• [Short exercise] Write out each line of the listing as it stands, without the images.
# START OF Data supplied
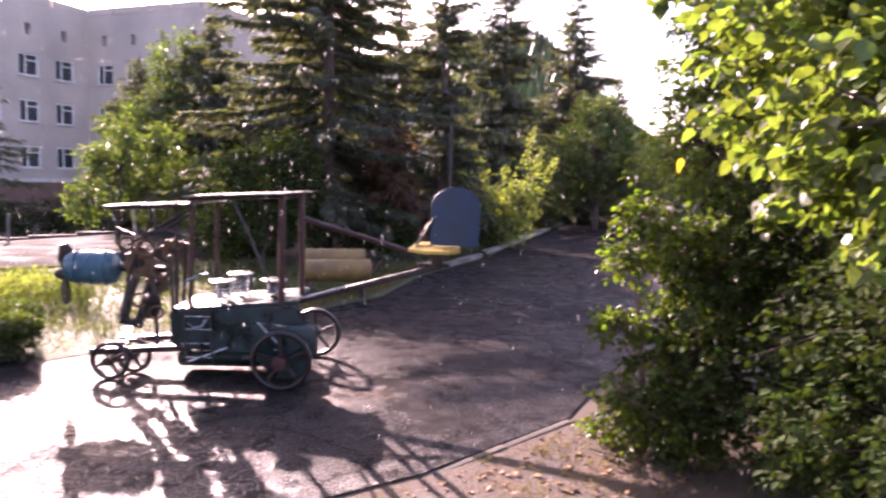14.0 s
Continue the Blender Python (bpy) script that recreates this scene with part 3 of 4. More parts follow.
broadleaf("tree", 25.5, 22.5, [(0, 0, 2.2, 1.6, 1.6, 1.7), (1.6, 0.4, 1.6, 1.6, 1.5, 1.4)], 5000, 0.13, LEAF_FAR, "low broad-leaved tree at the end of the road", 34, trunk=0.12)
broadleaf("tree", 17.6, 13.4, [(0, 0, 1.6, 1.5, 1.5, 1.5), (-0.6, 0.8, 2.4, 0.9, 0.9, 0.9), (1.0, -0.6, 1.5, 1.3, 1.3, 1.4)], 7000, 0.11, LEAF_FAR, "low leafy tree on the far side of the road", 38, trunk=0.1)
broadleaf("tree", 50.0, 47.0, [(0, 0, 3.0, 3.2, 3.0, 2.6), (3.5, 1.0, 2.4, 3.2, 3.0, 2.2), (-3, 1, 2.6, 3, 3, 2.3)], 6000, 0.25, LEAF_FAR, "clump of far trees closing the road", 35, trunk=0.15)
pale_shrub = broadleaf("shrub", 10.1, 13.15, [(-0.25, 0.15, 1.1, 0.55, 0.5, 0.5), (0.4, -0.3, 1.2, 0.5, 0.5, 0.5), (0.1, -0.05, 0.6, 0.7, 0.6, 0.55), (-0.6, 0.42, 1.45, 0.35, 0.35, 0.4)],
          4200, 0.085, LEAF_LIGHT, "pale yellow-green shrub with upright shoots", 36, trunk=0.03, category="shrub", stems=4)
for pts in ([(0.23, -0.18, 0.32), (0.36, -0.28, 1.59), (0.61, -0.49, 2.93)], [(0.12, -0.1, 0.32), (-0.25, 0.18, 1.56), (-0.53, 0.39, 2.49)], [(0.29, -0.23, 0.33), (0.68, -0.56, 1.47), (0.99, -0.82, 2.21)],
            [(0.23, -0.18, 0.6), (0.2, -0.16, 1.44), (0.07, -0.06, 1.99)], [(0.12, -0.1, 0.32), (-0.44, 0.33, 1.3), (-0.95, 0.68, 2.2)], [(0.1, -0.1, 0.32), (-0.5, 0.36, 1.2), (-1.05, 0.75, 1.75)], [(0.3, -0.2, 0.6), (0.5, -0.4, 1.5), (0.72, -0.6, 2.4)]):
    shoot(pale_shrub, pts, 190, 0.085, LEAF_LIGHT, SMALL_LEAF, 0.02, 0.17, len(pts) + int(pts[0][0] * 100))
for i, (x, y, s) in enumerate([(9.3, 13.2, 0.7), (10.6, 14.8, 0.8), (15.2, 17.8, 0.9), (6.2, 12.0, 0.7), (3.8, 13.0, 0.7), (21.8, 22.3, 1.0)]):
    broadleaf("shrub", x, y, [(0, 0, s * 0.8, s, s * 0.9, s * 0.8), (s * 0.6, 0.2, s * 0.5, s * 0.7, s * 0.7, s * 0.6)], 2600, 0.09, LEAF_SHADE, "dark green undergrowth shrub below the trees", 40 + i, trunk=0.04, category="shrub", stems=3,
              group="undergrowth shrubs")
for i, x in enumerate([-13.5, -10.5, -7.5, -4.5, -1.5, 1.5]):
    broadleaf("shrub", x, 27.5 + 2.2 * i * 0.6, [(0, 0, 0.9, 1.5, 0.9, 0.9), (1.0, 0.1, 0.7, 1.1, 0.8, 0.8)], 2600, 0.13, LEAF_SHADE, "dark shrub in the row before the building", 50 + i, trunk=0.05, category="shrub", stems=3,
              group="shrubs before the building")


def hedge(x0, x1, y0, y1, h, count, seed, label, rz=0.0):
    """A clipped hedge: a dark rounded core, and small leaves all over its skin."""
    rng = np.random.default_rng(seed)
    cx, cy = (x0 + x1) / 2, (y0 + y1) / 2
    top = thing("hedge", pose(cx, cy, 0.0, 0, 0, rz), label, "hedge", "clipped hedges of the bed")
    sx, sy = (x1 - x0) / 2, (y1 - y0) / 2
    # a solid dark box fills the hedge behind its leaves
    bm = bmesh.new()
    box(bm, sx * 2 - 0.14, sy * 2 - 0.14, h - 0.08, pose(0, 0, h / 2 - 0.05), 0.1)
    part("dark_core", bm, HEDGE_CORE, top)
    P, A = [], []
    p = 5.0
    while len(P) < count:
        v = rng.normal(0, 1, 3)
        v[2] = abs(v[2]) if rng.random() < 0.72 else v[2]
        q = v / (np.abs(v) ** p).sum() ** (1 / p)
        lump = 1 + 0.17 * noise.noise(Vector(q * (sx, sy, h / 2)) * 3.2 + Vector((seed, 0, 0)))
        pos = q * np.array((sx, sy, h / 2)) * lump * rng.uniform(0.88, 1.10) + (0, 0, h / 2)
        if pos[2] < 0.02:
            continue
        P.append(pos)
        A.append(q + rng.normal(0, 0.6, 3) + (0, 0, 0.3))
    scatter("foliage", SMALL_LEAF, P, A, rng.uniform(0.024, 0.05, len(P)), HEDGE, top, "", rng, 0.8, 1.1)
    return top


hedge(-1.22, 0.08, 6.42, 7.3, 0.38, 15000, 61, "low clipped box hedge with wet glistening leaves")
hedge(-2.1, -1.2, 7.0, 7.9, 0.40, 9000, 62, "low clipped hedge block beside the longer one")
hedge(-3.0, -2.2, 7.8, 8.9, 0.37, 8000, 63, "low shaded hedge block at the corner of the bed")
hedge(-2.74, -1.70, 10.0, 11.0, 0.59, 10000, 64, "taller rounded clipped hedge behind the low ones")


def tuft(x, y, h, n, seed, mat, label, spread=0.16, name="tall_grass"):
    rng = np.random.default_rng(seed)
    top = thing(name, pose(x, y, 0.03), label, "plant")
    P = np.column_stack((rng.normal(0, spread, (n, 2)), np.zeros(n)))
    D = np.column_stack((rng.normal(0, 0.09, (n, 2)) + P[:, :2] * 0.4, np.ones(n)))
    S = rng.uniform(0.55, 1.05, n) * h
    tagged(scatter("stem_mass", BLADE, P, D, S, mat, top, "", rng, 1.2, 0.30), kind="stuff")
    k = n * 3
    i = rng.integers(0, n, k)
    f = rng.uniform(0.25, 1.0, k)
    W = D[i] / np.linalg.norm(D[i], axis=1, keepdims=True)
    scatter("foliage", SMALL_LEAF, P[i] + W * (S[i] * f)[:, None], W + rng.normal(0, 0.6, (k, 3)), rng.uniform(0.03, 0.06, k), mat, top, "", rng, 1.0, 0.8)
    return top


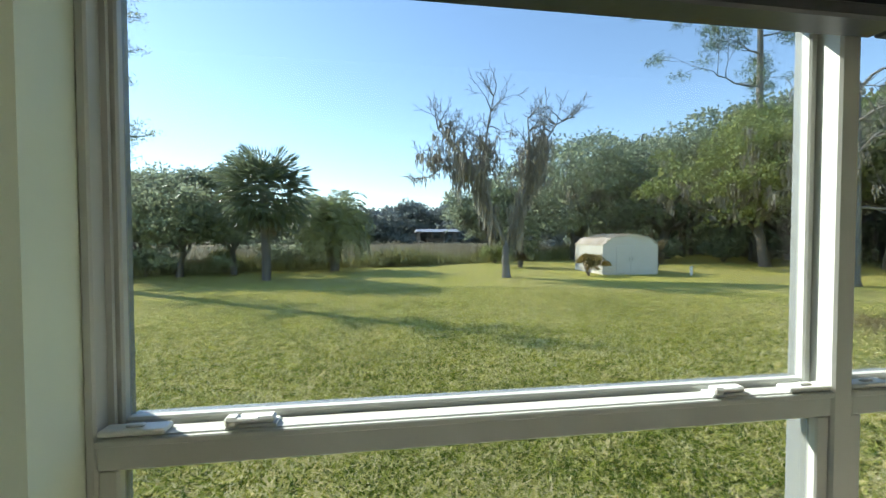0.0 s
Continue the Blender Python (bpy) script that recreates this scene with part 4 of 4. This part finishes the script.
# END OF Data supplied
• [Task output]
14.0 s
Continue the Blender Python (bpy) script that recreates this scene with part 3 of 4. More parts follow.
broadleaf("tree", 25.5, 22.5, [(0, 0, 2.2, 1.6, 1.6, 1.7), (1.6, 0.4, 1.6, 1.6, 1.5, 1.4)], 5000, 0.13, LEAF_FAR, "low broad-leaved tree at the end of the road", 34, trunk=0.12)
broadleaf("tree", 17.6, 13.4, [(0, 0, 1.6, 1.5, 1.5, 1.5), (-0.6, 0.8, 2.4, 0.9, 0.9, 0.9), (1.0, -0.6, 1.5, 1.3, 1.3, 1.4)], 7000, 0.11, LEAF_FAR, "low leafy tree on the far side of the road", 38, trunk=0.1)
broadleaf("tree", 50.0, 47.0, [(0, 0, 3.0, 3.2, 3.0, 2.6), (3.5, 1.0, 2.4, 3.2, 3.0, 2.2), (-3, 1, 2.6, 3, 3, 2.3)], 6000, 0.25, LEAF_FAR, "clump of far trees closing the road", 35, trunk=0.15)
pale_shrub = broadleaf("shrub", 10.1, 13.15, [(-0.25, 0.15, 1.1, 0.55, 0.5, 0.5), (0.4, -0.3, 1.2, 0.5, 0.5, 0.5), (0.1, -0.05, 0.6, 0.7, 0.6, 0.55), (-0.6, 0.42, 1.45, 0.35, 0.35, 0.4)],
          4200, 0.085, LEAF_LIGHT, "pale yellow-green shrub with upright shoots", 36, trunk=0.03, category="shrub", stems=4)
for pts in ([(0.23, -0.18, 0.32), (0.36, -0.28, 1.59), (0.61, -0.49, 2.93)], [(0.12, -0.1, 0.32), (-0.25, 0.18, 1.56), (-0.53, 0.39, 2.49)], [(0.29, -0.23, 0.33), (0.68, -0.56, 1.47), (0.99, -0.82, 2.21)],
            [(0.23, -0.18, 0.6), (0.2, -0.16, 1.44), (0.07, -0.06, 1.99)], [(0.12, -0.1, 0.32), (-0.44, 0.33, 1.3), (-0.95, 0.68, 2.2)], [(0.1, -0.1, 0.32), (-0.5, 0.36, 1.2), (-1.05, 0.75, 1.75)], [(0.3, -0.2, 0.6), (0.5, -0.4, 1.5), (0.72, -0.6, 2.4)]):
    shoot(pale_shrub, pts, 190, 0.085, LEAF_LIGHT, SMALL_LEAF, 0.02, 0.17, len(pts) + int(pts[0][0] * 100))
for i, (x, y, s) in enumerate([(9.3, 13.2, 0.7), (10.6, 14.8, 0.8), (15.2, 17.8, 0.9), (6.2, 12.0, 0.7), (3.8, 13.0, 0.7), (21.8, 22.3, 1.0)]):
    broadleaf("shrub", x, y, [(0, 0, s * 0.8, s, s * 0.9, s * 0.8), (s * 0.6, 0.2, s * 0.5, s * 0.7, s * 0.7, s * 0.6)], 2600, 0.09, LEAF_SHADE, "dark green undergrowth shrub below the trees", 40 + i, trunk=0.04, category="shrub", stems=3,
              group="undergrowth shrubs")
for i, x in enumerate([-13.5, -10.5, -7.5, -4.5, -1.5, 1.5]):
    broadleaf("shrub", x, 27.5 + 2.2 * i * 0.6, [(0, 0, 0.9, 1.5, 0.9, 0.9), (1.0, 0.1, 0.7, 1.1, 0.8, 0.8)], 2600, 0.13, LEAF_SHADE, "dark shrub in the row before the building", 50 + i, trunk=0.05, category="shrub", stems=3,
              group="shrubs before the building")


def hedge(x0, x1, y0, y1, h, count, seed, label, rz=0.0):
    """A clipped hedge: a dark rounded core, and small leaves all over its skin."""
    rng = np.random.default_rng(seed)
    cx, cy = (x0 + x1) / 2, (y0 + y1) / 2
    top = thing("hedge", pose(cx, cy, 0.0, 0, 0, rz), label, "hedge", "clipped hedges of the bed")
    sx, sy = (x1 - x0) / 2, (y1 - y0) / 2
    # a solid dark box fills the hedge behind its leaves
    bm = bmesh.new()
    box(bm, sx * 2 - 0.14, sy * 2 - 0.14, h - 0.08, pose(0, 0, h / 2 - 0.05), 0.1)
    part("dark_core", bm, HEDGE_CORE, top)
    P, A = [], []
    p = 5.0
    while len(P) < count:
        v = rng.normal(0, 1, 3)
        v[2] = abs(v[2]) if rng.random() < 0.72 else v[2]
        q = v / (np.abs(v) ** p).sum() ** (1 / p)
        lump = 1 + 0.17 * noise.noise(Vector(q * (sx, sy, h / 2)) * 3.2 + Vector((seed, 0, 0)))
        pos = q * np.array((sx, sy, h / 2)) * lump * rng.uniform(0.88, 1.10) + (0, 0, h / 2)
        if pos[2] < 0.02:
            continue
        P.append(pos)
        A.append(q + rng.normal(0, 0.6, 3) + (0, 0, 0.3))
    scatter("foliage", SMALL_LEAF, P, A, rng.uniform(0.024, 0.05, len(P)), HEDGE, top, "", rng, 0.8, 1.1)
    return top


hedge(-1.22, 0.08, 6.42, 7.3, 0.38, 15000, 61, "low clipped box hedge with wet glistening leaves")
hedge(-2.1, -1.2, 7.0, 7.9, 0.40, 9000, 62, "low clipped hedge block beside the longer one")
hedge(-3.0, -2.2, 7.8, 8.9, 0.37, 8000, 63, "low shaded hedge block at the corner of the bed")
hedge(-2.74, -1.70, 10.0, 11.0, 0.59, 10000, 64, "taller rounded clipped hedge behind the low ones")


def tuft(x, y, h, n, seed, mat, label, spread=0.16, name="tall_grass"):
    rng = np.random.default_rng(seed)
    top = thing(name, pose(x, y, 0.03), label, "plant")
    P = np.column_stack((rng.normal(0, spread, (n, 2)), np.zeros(n)))
    D = np.column_stack((rng.normal(0, 0.09, (n, 2)) + P[:, :2] * 0.4, np.ones(n)))
    S = rng.uniform(0.55, 1.05, n) * h
    tagged(scatter("stem_mass", BLADE, P, D, S, mat, top, "", rng, 1.2, 0.30), kind="stuff")
    k = n * 3
    i = rng.integers(0, n, k)
    f = rng.uniform(0.25, 1.0, k)
    W = D[i] / np.linalg.norm(D[i], axis=1, keepdims=True)
    scatter("foliage", SMALL_LEAF, P[i] + W * (S[i] * f)[:, None], W + rng.normal(0, 0.6, (k, 3)), rng.uniform(0.03, 0.06, k), mat, top, "", rng, 1.0, 0.8)
    return top


0.0 s
Continue the Blender Python (bpy) script that recreates this scene with part 4 of 4. This part finishes the script.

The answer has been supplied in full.